An Israeli military spokeswoman, Avital Leibovich, said the incident was still being examined. "We don't warn people to go to other buildings, this is not something we do," she said. "We don't know this case, we don't know that we attacked it."
Despite the intense bombardment, militants in Gaza fired at least 30 rockets into southern Israel yesterday. Sami Abu Zuhri, a Hamas spokesman, told al-Jazeera TV: "This resolution doesn't mean that the war is over. We call on Palestinian fighters to mobilise and be ready to face the offensive, and we urge the Arab masses to carry on with their angry protests."
Israeli officials said they could not be expected to halt their military operation while the rockets continued and said they first wanted an end to the rocket fire and a "mechanism" to prevent Hamas rearming in future.

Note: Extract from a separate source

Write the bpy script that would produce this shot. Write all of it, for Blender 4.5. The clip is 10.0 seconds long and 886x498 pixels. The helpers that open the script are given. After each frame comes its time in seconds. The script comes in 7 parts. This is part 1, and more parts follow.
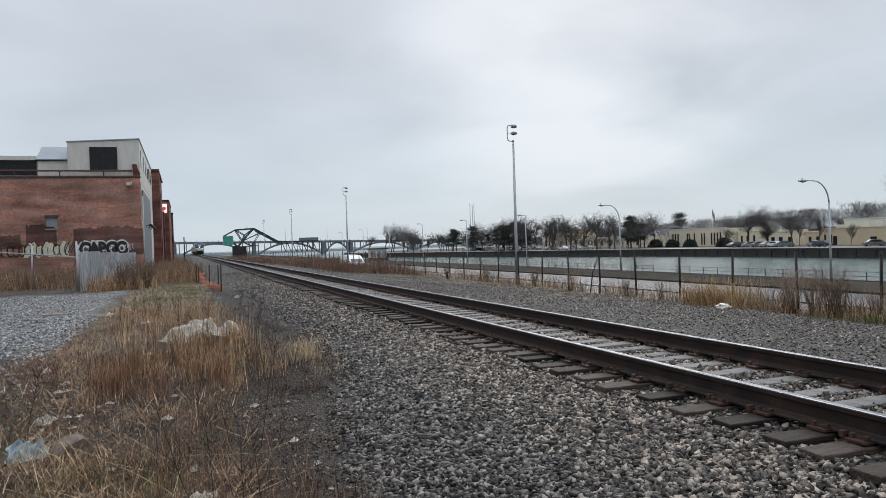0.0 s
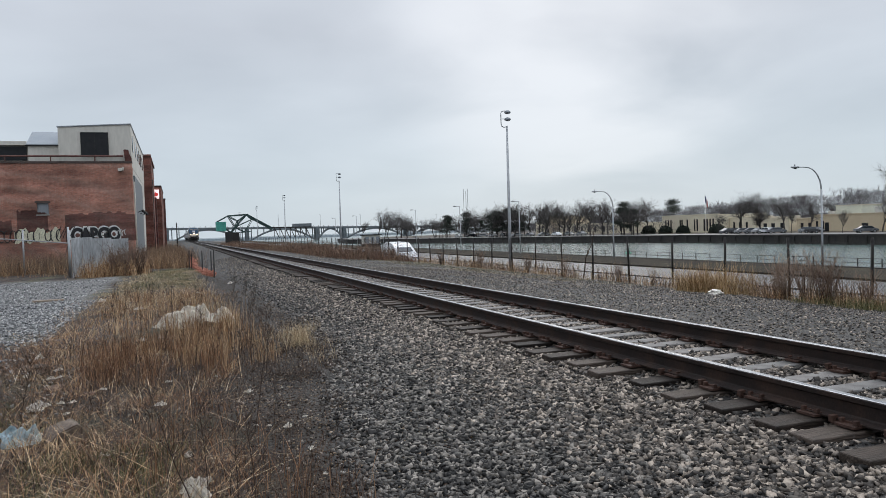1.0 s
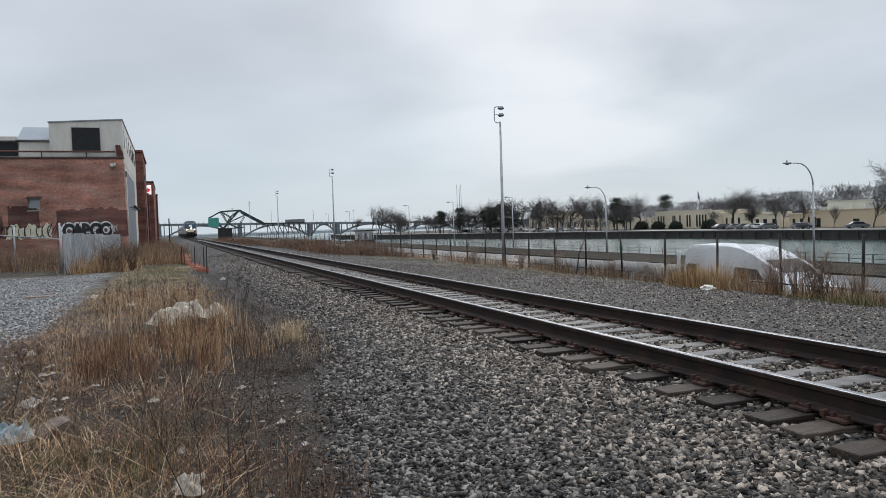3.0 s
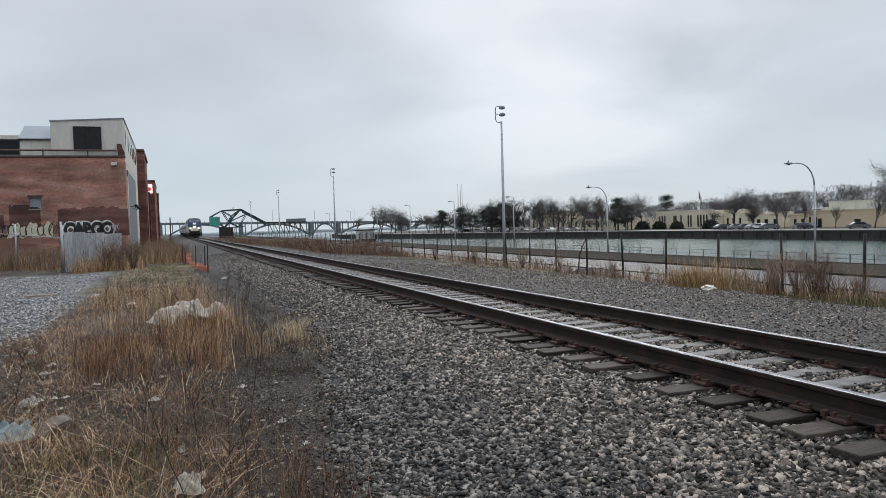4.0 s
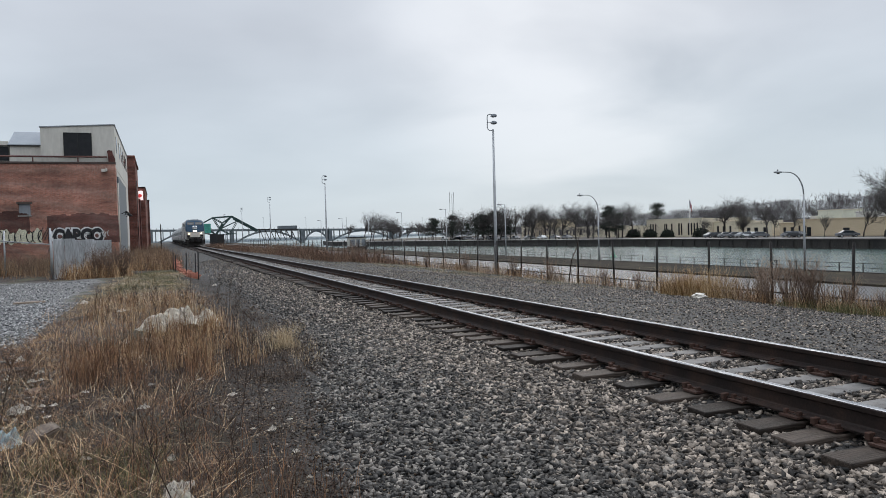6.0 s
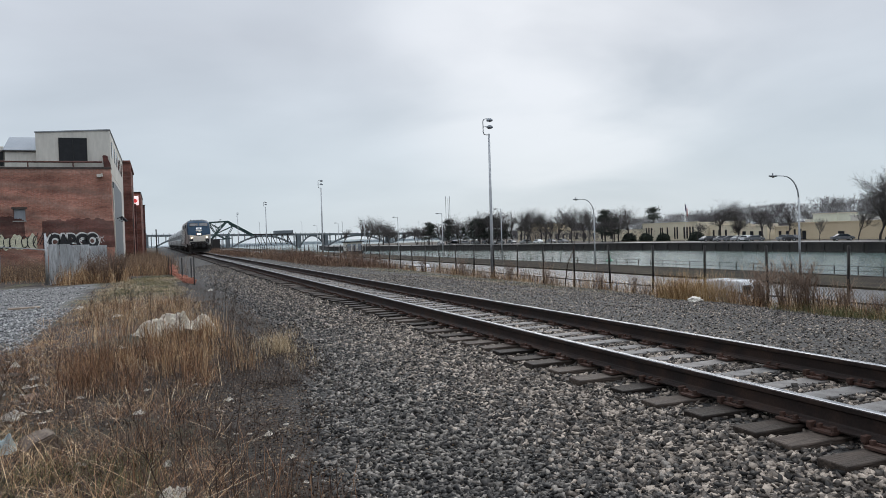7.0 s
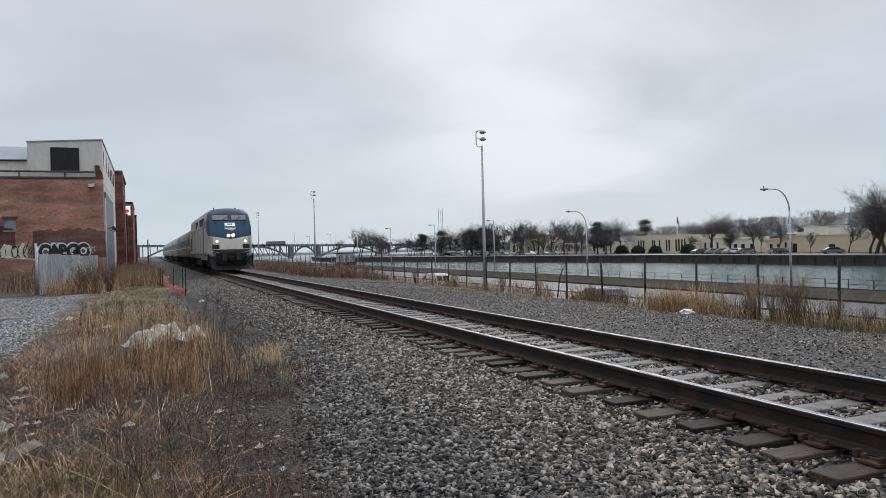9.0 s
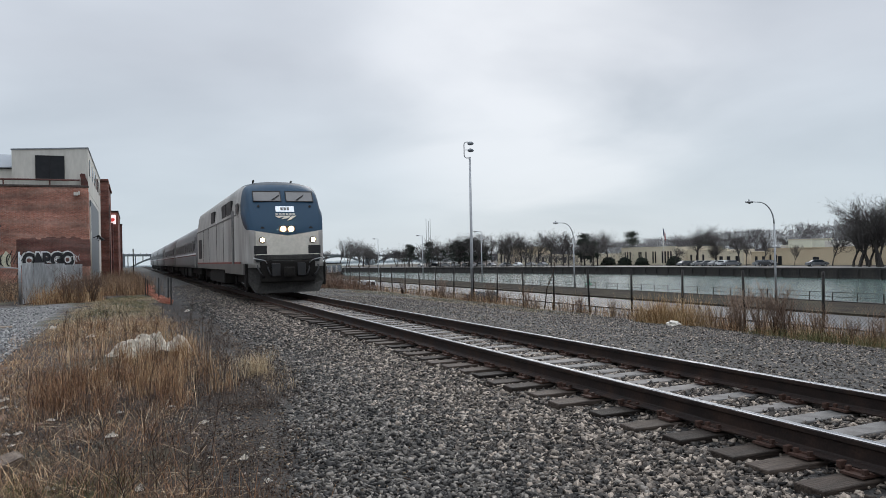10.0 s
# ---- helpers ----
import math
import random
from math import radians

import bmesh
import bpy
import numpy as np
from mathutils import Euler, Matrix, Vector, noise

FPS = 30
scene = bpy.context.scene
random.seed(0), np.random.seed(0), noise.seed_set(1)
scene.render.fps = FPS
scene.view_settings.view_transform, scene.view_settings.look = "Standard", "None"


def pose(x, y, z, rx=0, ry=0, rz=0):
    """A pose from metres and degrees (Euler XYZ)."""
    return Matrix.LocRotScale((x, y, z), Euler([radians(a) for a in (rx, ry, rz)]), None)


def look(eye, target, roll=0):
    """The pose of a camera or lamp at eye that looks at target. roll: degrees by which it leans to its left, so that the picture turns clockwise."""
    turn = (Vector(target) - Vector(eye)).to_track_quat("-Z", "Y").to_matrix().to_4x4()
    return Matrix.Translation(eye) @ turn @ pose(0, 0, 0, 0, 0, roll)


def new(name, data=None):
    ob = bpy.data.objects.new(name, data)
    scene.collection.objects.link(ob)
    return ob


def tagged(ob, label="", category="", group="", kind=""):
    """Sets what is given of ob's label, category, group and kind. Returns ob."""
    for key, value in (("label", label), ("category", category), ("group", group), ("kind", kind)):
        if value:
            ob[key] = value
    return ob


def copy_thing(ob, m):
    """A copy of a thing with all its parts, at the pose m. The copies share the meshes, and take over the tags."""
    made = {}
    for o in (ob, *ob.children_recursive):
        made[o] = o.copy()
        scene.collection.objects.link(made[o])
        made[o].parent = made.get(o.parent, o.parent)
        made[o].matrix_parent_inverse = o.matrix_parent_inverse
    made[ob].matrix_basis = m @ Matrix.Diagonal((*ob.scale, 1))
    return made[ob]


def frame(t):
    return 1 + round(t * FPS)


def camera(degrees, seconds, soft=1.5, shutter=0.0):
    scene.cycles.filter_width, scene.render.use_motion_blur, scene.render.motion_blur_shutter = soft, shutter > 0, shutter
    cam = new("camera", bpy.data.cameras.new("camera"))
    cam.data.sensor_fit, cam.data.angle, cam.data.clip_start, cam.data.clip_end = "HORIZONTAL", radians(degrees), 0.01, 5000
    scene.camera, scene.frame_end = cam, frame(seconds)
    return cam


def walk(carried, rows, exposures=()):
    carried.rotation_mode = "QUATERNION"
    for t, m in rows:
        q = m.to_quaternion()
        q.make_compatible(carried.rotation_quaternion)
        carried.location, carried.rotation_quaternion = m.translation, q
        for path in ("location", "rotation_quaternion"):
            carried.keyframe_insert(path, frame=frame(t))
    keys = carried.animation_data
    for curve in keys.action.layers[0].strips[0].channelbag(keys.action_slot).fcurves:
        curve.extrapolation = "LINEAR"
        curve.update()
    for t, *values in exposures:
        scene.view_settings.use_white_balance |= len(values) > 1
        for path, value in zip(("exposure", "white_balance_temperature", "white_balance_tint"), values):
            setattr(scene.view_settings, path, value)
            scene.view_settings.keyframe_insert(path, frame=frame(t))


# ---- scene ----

"The whole idea that Israel will unilaterally stop protecting our people when Hamas is sending rockets into our cities to kill our people is not a reasonable request of Israel," said Mark Regev, spokesman for prime minister Ehud Olmert. Israel wanted security for its people in southern Israel, he said, and dismissed suggestions his military might seek to topple Hamas, saying they were "not in the regime-change business".
Israeli public opinion still strongly favours the war. One poll of Jewish Israelis yesterday, by the War and Peace Index, said 90% of the population supported continuing the operation until Israel achieved all its goals.
Olmert held a meeting of his security cabinet, and on the agenda was discussion about whether to intensify the offensive by launching a fresh stage of attacks in which Israeli troops would invade the major urban areas of Gaza as more reservists were called up. There was no word on the outcome.
So far 13 Israelis have been killed in this conflict, of whom three were civilians.
Another 23 Palestinians were killed by the Israeli military yesterday. Seven from one family, including an infant, died when Israeli jets bombed a five-storey building in Beit Lahiya, in northern Gaza. There was heavy aerial bombing and artillery fire across the territory.
More than 20,000 Gazans have fled their homes in the north of the strip and thousands more in the south. In some cases Israeli troops have told them to leave, or dropped leaflets warning them to evacuate their homes. Some are even dividing their families between different addresses for fear of losing them all in a single air strike.
"Many people are leaving their homes and moving to the centre of the cities," said Abdel Karim Ashour, 53, who works with a local aid agency, the Palestinian Agricultural Relief Committee. He, his wife and their four children fled their house on the coastal road in northern Gaza on the third day of the conflict. He sent the four children to stay with his brother while he and his wife are staying at a friend's house. "We were in an area of heavy shelling, so we left and I divided the family to try to reduce the victims if we face any trouble. We try and keep in touch by telephone but there are problems with the network," he said. "We're just hoping for a ceasefire. If the fighting goes on there will be more victims."